▶ _Exercise aim_
Using the listing below, give the number of lines where "Blender" appears, and nothing else.

▶ _Supplied data_
════════════════
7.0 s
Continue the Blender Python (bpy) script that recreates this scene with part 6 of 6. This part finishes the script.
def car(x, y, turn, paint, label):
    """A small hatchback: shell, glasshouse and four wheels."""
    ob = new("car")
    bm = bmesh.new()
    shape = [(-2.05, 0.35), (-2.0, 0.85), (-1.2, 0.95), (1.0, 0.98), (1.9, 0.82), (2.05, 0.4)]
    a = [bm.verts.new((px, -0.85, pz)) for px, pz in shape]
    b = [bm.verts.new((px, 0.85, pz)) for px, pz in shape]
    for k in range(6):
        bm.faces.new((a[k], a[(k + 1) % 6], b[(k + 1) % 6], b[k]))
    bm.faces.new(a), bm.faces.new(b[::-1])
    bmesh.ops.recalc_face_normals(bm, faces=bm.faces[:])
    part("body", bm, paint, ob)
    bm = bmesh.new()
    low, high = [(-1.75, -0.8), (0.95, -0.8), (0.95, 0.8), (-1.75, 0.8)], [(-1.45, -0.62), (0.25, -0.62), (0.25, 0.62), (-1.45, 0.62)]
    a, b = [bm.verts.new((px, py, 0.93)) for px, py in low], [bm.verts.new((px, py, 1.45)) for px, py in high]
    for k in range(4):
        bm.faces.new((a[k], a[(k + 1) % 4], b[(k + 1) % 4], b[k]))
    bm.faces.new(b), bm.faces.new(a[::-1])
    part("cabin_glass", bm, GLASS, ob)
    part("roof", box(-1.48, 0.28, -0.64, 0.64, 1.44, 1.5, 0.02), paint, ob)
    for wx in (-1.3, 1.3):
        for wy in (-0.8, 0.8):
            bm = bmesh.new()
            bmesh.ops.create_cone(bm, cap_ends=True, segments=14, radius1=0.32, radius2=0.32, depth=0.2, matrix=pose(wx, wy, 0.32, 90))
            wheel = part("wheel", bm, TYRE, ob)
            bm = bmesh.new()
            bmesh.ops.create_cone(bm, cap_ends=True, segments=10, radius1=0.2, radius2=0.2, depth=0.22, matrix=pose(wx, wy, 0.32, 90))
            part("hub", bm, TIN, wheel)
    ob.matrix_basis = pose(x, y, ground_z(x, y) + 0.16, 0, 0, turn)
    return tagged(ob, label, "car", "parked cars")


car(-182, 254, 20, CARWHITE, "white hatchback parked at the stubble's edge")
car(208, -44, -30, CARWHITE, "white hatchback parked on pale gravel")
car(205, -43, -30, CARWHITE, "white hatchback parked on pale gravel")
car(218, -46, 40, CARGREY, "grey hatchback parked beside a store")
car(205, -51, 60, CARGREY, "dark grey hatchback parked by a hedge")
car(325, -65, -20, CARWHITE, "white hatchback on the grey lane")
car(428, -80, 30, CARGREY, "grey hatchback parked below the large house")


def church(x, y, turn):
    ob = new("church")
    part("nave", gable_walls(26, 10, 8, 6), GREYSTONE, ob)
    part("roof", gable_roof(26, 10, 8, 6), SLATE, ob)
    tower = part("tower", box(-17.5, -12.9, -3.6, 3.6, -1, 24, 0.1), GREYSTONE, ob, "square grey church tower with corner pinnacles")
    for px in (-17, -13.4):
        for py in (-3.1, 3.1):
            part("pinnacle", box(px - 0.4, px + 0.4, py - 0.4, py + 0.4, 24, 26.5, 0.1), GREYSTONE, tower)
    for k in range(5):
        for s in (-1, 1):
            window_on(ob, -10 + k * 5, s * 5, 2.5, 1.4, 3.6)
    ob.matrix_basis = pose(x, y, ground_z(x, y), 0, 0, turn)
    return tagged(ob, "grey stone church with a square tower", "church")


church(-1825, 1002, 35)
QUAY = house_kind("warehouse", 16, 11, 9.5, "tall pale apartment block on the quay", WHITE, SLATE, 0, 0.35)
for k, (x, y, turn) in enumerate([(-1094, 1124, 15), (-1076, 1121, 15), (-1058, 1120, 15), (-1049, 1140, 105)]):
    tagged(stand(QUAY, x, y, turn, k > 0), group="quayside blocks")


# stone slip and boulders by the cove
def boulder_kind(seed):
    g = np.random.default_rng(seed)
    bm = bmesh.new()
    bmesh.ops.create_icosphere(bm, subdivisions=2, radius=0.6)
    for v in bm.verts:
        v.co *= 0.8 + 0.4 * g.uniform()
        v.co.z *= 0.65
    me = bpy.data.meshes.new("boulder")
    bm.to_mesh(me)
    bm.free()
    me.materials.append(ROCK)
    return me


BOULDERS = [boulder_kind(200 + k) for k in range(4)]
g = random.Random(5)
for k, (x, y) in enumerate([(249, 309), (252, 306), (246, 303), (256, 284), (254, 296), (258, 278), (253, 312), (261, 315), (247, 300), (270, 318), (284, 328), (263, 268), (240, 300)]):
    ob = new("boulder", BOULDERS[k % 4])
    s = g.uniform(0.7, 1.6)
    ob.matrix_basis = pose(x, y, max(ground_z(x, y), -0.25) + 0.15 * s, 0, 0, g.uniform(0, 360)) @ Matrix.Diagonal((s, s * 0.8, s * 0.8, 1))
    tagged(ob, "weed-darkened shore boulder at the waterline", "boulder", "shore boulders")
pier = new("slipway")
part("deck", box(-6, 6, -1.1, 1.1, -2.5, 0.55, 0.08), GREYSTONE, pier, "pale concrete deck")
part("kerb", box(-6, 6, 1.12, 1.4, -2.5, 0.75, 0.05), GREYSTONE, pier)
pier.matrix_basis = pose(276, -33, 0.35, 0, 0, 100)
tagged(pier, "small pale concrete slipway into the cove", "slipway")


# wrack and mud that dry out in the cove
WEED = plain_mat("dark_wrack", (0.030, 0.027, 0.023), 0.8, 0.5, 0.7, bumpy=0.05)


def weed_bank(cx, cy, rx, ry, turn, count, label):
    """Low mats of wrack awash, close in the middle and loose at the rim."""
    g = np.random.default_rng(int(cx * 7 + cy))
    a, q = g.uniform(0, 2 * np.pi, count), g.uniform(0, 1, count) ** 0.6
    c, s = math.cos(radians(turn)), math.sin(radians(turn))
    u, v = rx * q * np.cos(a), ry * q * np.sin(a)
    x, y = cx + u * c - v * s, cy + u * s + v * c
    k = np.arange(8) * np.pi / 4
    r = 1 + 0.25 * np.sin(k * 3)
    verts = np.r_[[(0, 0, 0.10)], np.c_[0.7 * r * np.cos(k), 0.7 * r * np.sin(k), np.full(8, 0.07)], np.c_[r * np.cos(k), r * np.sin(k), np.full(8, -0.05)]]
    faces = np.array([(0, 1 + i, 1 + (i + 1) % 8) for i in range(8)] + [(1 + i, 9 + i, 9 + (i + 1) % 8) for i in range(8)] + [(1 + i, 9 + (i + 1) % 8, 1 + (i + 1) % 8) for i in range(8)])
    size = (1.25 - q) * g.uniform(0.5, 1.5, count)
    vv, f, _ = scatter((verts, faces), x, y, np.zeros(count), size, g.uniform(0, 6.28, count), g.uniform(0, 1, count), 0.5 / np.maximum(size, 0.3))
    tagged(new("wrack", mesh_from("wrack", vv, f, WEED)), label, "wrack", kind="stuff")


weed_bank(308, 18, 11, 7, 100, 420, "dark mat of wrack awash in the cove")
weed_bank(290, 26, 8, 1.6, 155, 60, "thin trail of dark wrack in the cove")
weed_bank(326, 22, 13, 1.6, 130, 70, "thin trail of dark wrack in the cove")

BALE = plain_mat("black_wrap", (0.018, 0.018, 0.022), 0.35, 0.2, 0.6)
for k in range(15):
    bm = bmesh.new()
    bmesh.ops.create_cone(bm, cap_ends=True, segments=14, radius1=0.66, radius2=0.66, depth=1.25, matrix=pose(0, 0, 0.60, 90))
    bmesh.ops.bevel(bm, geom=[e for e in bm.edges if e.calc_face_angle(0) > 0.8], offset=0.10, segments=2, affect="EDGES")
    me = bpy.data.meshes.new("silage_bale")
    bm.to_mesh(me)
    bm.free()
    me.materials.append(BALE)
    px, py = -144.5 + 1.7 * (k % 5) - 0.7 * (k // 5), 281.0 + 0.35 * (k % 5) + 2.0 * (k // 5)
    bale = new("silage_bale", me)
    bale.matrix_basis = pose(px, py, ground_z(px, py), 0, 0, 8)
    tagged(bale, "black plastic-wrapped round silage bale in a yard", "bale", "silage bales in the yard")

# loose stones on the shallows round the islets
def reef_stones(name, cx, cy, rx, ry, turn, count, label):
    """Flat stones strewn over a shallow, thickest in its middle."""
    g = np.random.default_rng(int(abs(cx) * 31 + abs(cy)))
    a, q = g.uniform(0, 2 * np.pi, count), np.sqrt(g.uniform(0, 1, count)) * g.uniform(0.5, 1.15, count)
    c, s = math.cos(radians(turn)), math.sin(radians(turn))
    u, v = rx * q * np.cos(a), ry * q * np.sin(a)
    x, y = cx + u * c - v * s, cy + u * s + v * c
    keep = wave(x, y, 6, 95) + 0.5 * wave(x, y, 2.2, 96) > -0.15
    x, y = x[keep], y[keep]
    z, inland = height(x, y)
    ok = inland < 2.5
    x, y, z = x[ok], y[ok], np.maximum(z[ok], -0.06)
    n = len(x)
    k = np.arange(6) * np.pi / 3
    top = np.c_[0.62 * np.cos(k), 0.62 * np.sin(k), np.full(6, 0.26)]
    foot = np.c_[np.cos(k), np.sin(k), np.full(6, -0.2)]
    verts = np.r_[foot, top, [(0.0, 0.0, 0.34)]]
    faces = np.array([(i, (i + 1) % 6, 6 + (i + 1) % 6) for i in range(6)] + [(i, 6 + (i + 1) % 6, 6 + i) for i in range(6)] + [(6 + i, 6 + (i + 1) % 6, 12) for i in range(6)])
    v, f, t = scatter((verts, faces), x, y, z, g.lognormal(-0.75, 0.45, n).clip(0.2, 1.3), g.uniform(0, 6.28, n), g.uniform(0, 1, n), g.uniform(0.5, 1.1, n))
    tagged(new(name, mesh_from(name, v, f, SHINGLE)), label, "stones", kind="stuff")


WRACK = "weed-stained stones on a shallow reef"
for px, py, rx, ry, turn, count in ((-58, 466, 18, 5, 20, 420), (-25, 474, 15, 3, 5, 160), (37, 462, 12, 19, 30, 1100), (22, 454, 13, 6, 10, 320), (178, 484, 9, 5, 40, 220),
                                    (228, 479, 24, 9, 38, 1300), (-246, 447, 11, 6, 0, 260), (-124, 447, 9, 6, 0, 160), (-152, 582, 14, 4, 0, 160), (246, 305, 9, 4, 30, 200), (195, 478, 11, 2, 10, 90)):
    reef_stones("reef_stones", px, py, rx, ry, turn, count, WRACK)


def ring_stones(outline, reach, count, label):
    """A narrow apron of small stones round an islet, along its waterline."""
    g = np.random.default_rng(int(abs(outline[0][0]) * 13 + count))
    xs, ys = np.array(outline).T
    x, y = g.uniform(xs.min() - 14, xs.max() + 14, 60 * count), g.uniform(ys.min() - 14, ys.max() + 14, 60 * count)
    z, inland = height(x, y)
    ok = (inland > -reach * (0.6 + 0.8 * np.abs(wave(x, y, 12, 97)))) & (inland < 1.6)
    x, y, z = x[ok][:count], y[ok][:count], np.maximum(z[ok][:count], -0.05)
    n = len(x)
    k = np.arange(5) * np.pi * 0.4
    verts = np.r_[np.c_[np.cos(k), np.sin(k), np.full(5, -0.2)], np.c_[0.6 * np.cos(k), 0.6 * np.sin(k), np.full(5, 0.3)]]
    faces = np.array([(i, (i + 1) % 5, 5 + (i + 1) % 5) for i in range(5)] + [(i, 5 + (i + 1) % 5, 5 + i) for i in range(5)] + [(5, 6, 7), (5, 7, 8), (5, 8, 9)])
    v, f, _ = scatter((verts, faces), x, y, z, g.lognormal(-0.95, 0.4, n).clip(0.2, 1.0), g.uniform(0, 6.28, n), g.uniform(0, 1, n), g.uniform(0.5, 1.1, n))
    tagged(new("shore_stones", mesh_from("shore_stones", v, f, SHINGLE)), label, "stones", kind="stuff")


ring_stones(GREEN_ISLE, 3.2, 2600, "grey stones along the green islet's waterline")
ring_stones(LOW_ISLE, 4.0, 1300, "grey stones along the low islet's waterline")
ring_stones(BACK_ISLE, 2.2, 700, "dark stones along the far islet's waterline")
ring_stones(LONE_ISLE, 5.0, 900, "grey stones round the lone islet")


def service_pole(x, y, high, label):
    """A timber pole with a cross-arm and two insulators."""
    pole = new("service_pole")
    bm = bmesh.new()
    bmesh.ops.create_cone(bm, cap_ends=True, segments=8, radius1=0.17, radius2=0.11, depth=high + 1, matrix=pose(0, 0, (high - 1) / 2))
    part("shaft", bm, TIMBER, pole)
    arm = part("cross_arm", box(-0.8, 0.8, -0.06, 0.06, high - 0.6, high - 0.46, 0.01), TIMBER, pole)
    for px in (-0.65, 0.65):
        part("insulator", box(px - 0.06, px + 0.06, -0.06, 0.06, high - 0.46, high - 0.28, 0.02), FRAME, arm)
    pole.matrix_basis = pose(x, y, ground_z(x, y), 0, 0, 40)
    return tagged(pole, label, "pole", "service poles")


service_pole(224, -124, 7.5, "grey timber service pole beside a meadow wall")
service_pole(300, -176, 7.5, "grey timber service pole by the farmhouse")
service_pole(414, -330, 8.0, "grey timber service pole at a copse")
════════════════
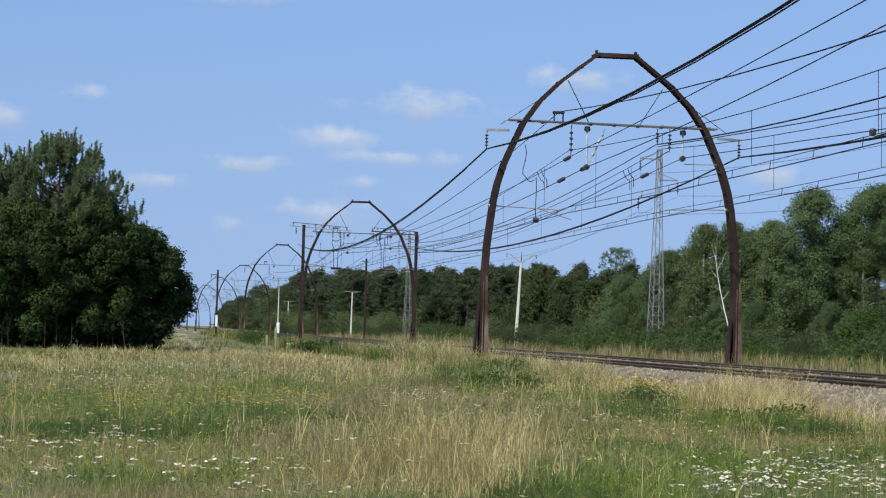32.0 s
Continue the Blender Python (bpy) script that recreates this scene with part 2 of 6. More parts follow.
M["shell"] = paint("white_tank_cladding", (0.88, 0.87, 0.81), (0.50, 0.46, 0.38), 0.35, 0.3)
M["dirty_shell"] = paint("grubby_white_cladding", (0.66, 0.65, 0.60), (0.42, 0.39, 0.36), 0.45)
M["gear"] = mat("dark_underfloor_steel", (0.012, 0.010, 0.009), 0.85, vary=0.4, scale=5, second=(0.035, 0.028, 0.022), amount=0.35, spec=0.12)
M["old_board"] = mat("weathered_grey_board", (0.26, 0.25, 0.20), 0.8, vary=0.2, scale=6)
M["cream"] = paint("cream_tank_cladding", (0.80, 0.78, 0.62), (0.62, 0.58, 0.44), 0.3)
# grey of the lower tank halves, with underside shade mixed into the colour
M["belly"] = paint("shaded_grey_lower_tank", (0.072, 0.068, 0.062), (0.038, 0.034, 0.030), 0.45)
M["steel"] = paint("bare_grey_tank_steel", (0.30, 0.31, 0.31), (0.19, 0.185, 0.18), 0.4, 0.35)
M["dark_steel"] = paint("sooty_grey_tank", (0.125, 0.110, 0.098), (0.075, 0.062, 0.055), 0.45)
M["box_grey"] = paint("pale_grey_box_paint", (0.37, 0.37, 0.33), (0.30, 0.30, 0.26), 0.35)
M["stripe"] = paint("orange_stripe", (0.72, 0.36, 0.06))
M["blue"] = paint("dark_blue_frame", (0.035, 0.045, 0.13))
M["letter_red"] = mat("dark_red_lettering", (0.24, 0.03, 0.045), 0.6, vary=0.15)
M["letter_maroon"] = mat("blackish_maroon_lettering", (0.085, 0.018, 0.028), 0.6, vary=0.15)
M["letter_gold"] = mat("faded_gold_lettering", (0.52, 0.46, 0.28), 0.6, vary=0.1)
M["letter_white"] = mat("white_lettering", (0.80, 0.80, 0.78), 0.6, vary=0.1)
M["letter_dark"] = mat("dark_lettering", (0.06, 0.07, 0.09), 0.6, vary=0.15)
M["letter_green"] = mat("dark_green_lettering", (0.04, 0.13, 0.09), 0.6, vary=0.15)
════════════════
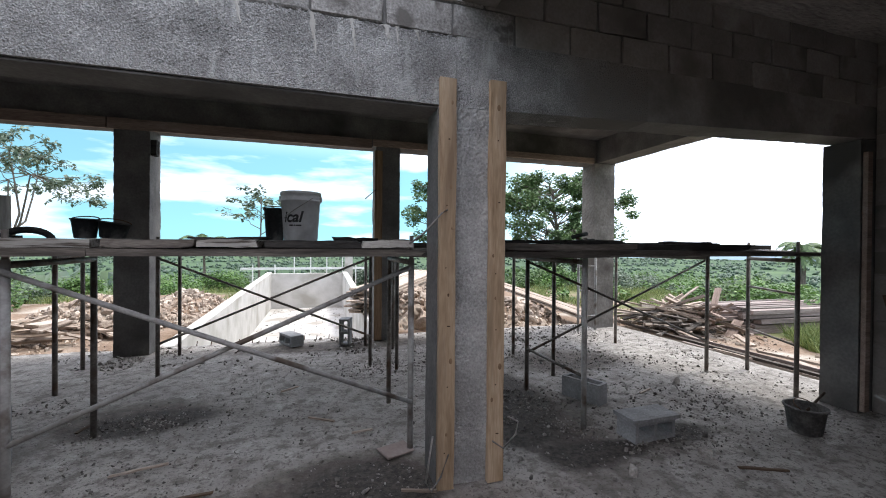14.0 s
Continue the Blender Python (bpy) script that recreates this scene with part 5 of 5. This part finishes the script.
════════════════
▶ _Task answer_
3